Бумага. У бюрократов ее надо отнять безоговорочно. Но дележ бумаги (и славы) между писателями — тема щекотливая: требуя ресурсов для себя, Маяковский рискует оказаться в позе непризнанного гения; он то и дело выпускает вперед Асеева, как бы привязывая себя к литературному "ряду". Но одиночество просвечивает сквозь этот литмарш.

И, наконец, "манатки". "Фраки" и "фижмы", сменившие в качестве объекта ненависти "пуза" и "брыдла". "Москвошвей" — осевая тема. Ни пройти сквозь фасон эпохи отрешенно, как Пастернак, ни натянуть пиджак с надрывом, как Мандельштам, Маяковский не может, — он наводит и в этом деле порядок, обсуждая с товарищем Гольцманом, где "Москвошвей" хорош, потому что шьет из ситчика платья "моим комсомолкам", а где плох, потому что подсовывает им мадамьи манто и польские жакетки.

Мучительно под сводами таких богаделен. В ушах — грохот битв. Октябрьские залпы десятилетней давности глушат в сознании невменяемую реальность:

                      Жир                          ежь                      страх                          плах!                      Трах!                          Тах!                      Тах!                          Тах!

"Вчерашний гул" спасает от современности, которая никак не вписывается в поэтическую вселенную. Маяковский, вооруженный десятками корреспондентских удостоверений, продолжает вгонять ее в коммунистический идеал с отчаянием и методичностью фанатика. Он переходит с уровня на уровень. С небес бросается в заплеванный быт. Он перелагает в стихи все: от ленинской строки до заметки в "стенгазе" и от Постановления ЦИКа до милицейского протокола. Тут кухарки, управляющие государством (они же "делегатки"), тут домохозяйки, не умеющие вычистить примус, тут вредители, предатели, биллиардисты, матерщинники, алиментщики. Снос Страстного монастыря, мешающего Пушкину печататься в "Известиях". Контрольные цифры пятилетки, велосипеды в рассрочку, отсутствие носков в магазинах, вред курения, польза культуры и отдыха…

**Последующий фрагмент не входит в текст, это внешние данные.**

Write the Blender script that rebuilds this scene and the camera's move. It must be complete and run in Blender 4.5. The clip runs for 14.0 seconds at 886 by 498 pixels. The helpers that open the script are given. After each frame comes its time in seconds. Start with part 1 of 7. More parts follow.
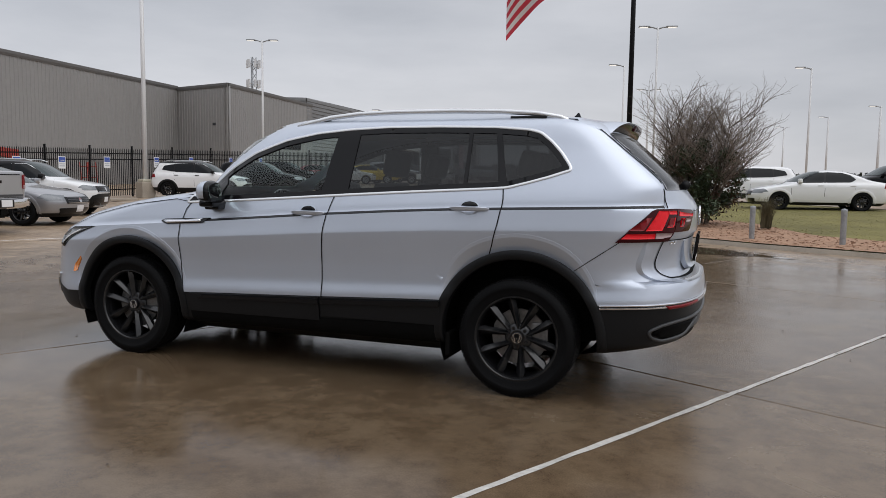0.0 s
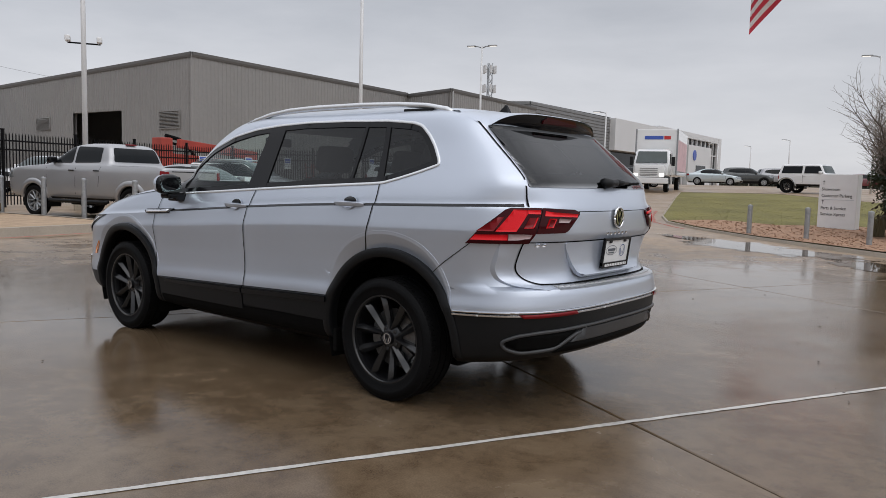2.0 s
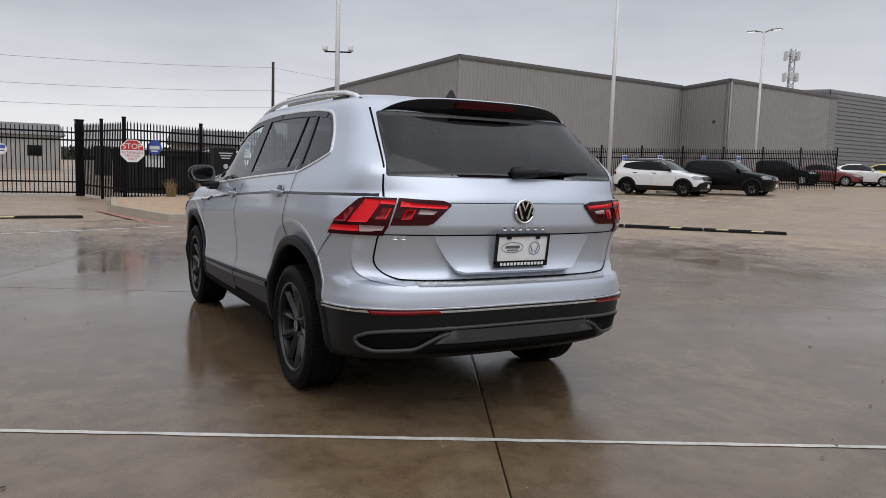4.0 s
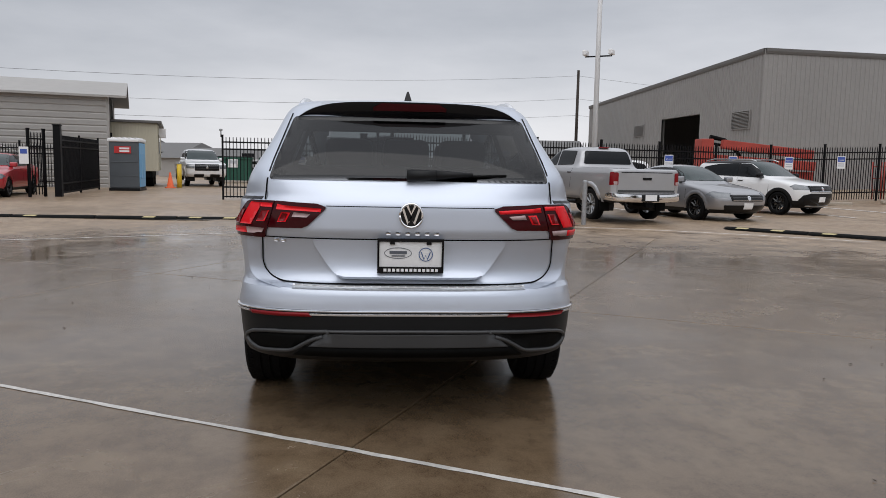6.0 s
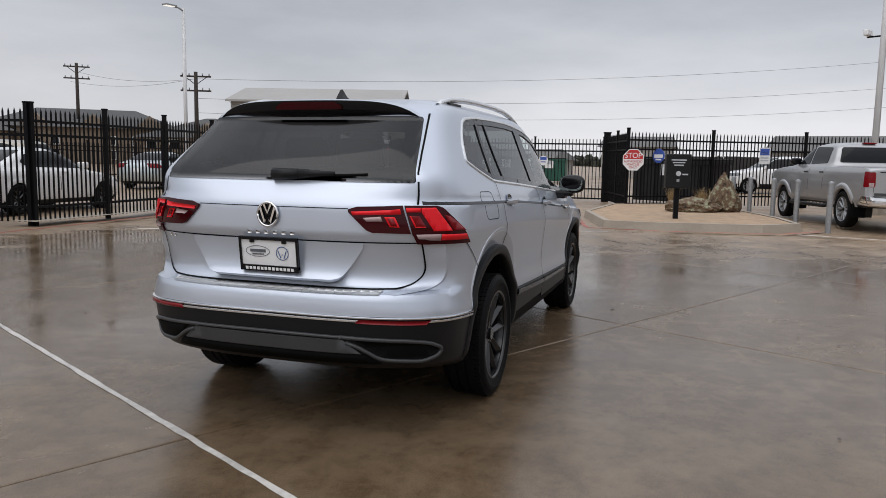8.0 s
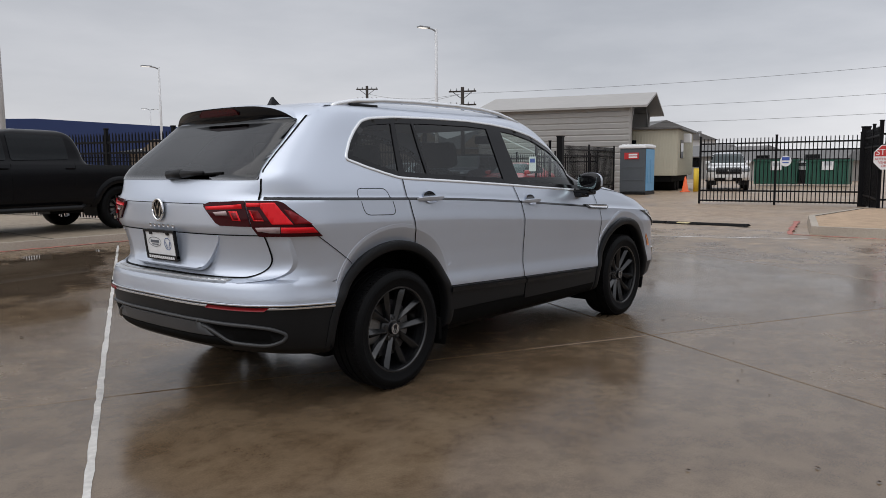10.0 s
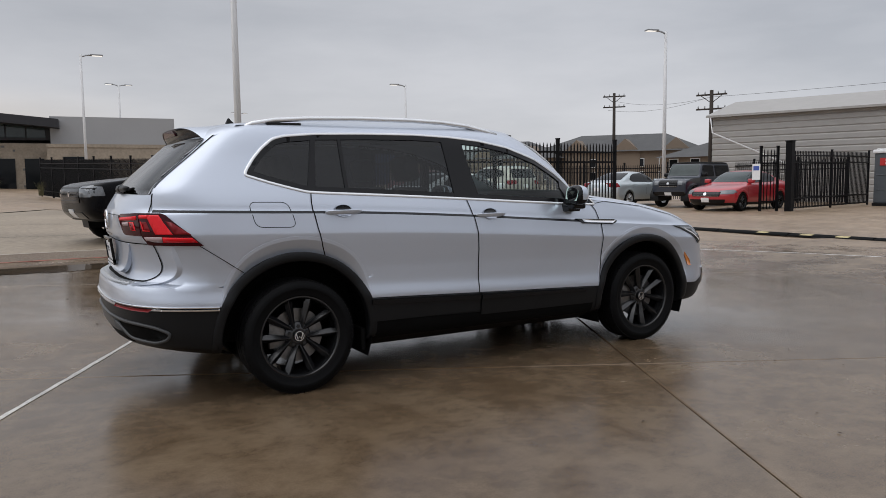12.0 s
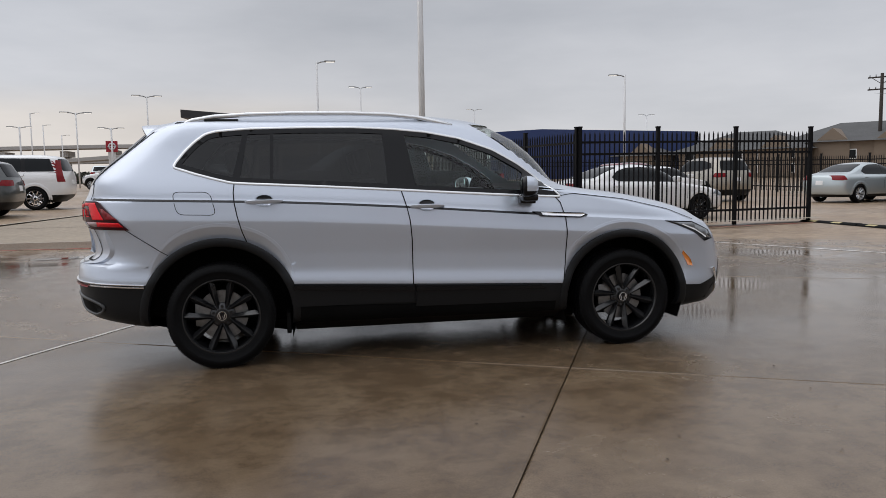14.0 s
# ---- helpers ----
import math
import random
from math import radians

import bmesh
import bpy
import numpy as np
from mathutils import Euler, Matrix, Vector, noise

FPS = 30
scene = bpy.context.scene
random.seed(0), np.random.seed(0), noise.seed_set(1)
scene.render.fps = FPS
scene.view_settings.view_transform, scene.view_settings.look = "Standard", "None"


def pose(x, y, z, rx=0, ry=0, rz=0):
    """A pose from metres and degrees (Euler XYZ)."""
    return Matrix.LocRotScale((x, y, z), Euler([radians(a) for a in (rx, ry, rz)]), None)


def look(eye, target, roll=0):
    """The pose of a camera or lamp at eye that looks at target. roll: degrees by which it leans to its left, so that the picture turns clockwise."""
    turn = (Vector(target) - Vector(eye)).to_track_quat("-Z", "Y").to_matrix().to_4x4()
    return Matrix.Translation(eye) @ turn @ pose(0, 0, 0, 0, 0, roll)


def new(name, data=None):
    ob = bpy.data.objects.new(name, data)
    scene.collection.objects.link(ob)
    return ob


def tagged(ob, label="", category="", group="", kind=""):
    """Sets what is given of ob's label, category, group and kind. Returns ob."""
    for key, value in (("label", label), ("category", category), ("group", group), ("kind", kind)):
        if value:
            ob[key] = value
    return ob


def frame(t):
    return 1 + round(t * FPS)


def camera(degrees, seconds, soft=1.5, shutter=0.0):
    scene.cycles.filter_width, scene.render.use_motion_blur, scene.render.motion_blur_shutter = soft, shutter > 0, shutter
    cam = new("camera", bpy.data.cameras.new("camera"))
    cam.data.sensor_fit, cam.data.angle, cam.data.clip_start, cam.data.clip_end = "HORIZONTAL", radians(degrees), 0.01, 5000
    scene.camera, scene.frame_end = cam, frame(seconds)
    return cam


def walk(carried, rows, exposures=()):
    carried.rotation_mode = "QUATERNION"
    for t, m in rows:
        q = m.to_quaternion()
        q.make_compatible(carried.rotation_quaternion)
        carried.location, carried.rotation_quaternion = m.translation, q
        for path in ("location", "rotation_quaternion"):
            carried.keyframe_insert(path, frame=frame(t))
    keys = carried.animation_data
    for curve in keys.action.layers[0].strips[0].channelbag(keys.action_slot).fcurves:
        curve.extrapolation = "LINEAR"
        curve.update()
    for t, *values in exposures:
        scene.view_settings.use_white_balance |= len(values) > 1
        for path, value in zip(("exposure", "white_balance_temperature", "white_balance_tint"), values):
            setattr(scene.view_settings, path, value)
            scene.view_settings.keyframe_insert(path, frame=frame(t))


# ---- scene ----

Классовый враг, ранее четко маркированный моноклем и пузом, — теперь расплывается в нечто неохватное и неухватываемое. "Человечья страсть" — вот в последней редакции враг социализма. Мытье в ванной — венец социализма. В бешеном перемалывании материала чувствуется растерянность. Человек явно не влезает в систему. Не просто "враг" — человек вообще. Как справиться с таким неопределенно всеобщим противником?

В отчаянии — к Ильичу:

                      Товарищ Ленин,                                    я вам докладываю                      не по службе,                                    а по душе.                      Товарищ Ленин,                                    работа адовая                       будет                             сделана                                     и делается уже.

Адовая работа — построить рай. Ради спасения жизни — выкорчевать жизнь. Утрата равна приобретению. Чтобы всех сделать счастливыми, надо всех скрутить.

"Но всех скрутить ужасно трудно."

Еще бы не трудно. Пламенная атака на человека вязнет в человеческом материале. Эксперимент приближается к абсурду. Поэзия, братавшаяся с солнцем, срывается в лихорадочный штопор.

А ведь было, было леденящее предчувствие, ворочалось глубоко "в тине сердца". Сверху все пламенело, горело, искрило. Внутри — зябло. К ребру примерзала душа. Обернешься на те раскаленные годы — теперь и там снег.

                      Снег заносит                               косые кровельки,                      серебрит                               телеграфную сеть,                      он схватился                               за холод проволоки                      и остался                               на ней                                     висеть.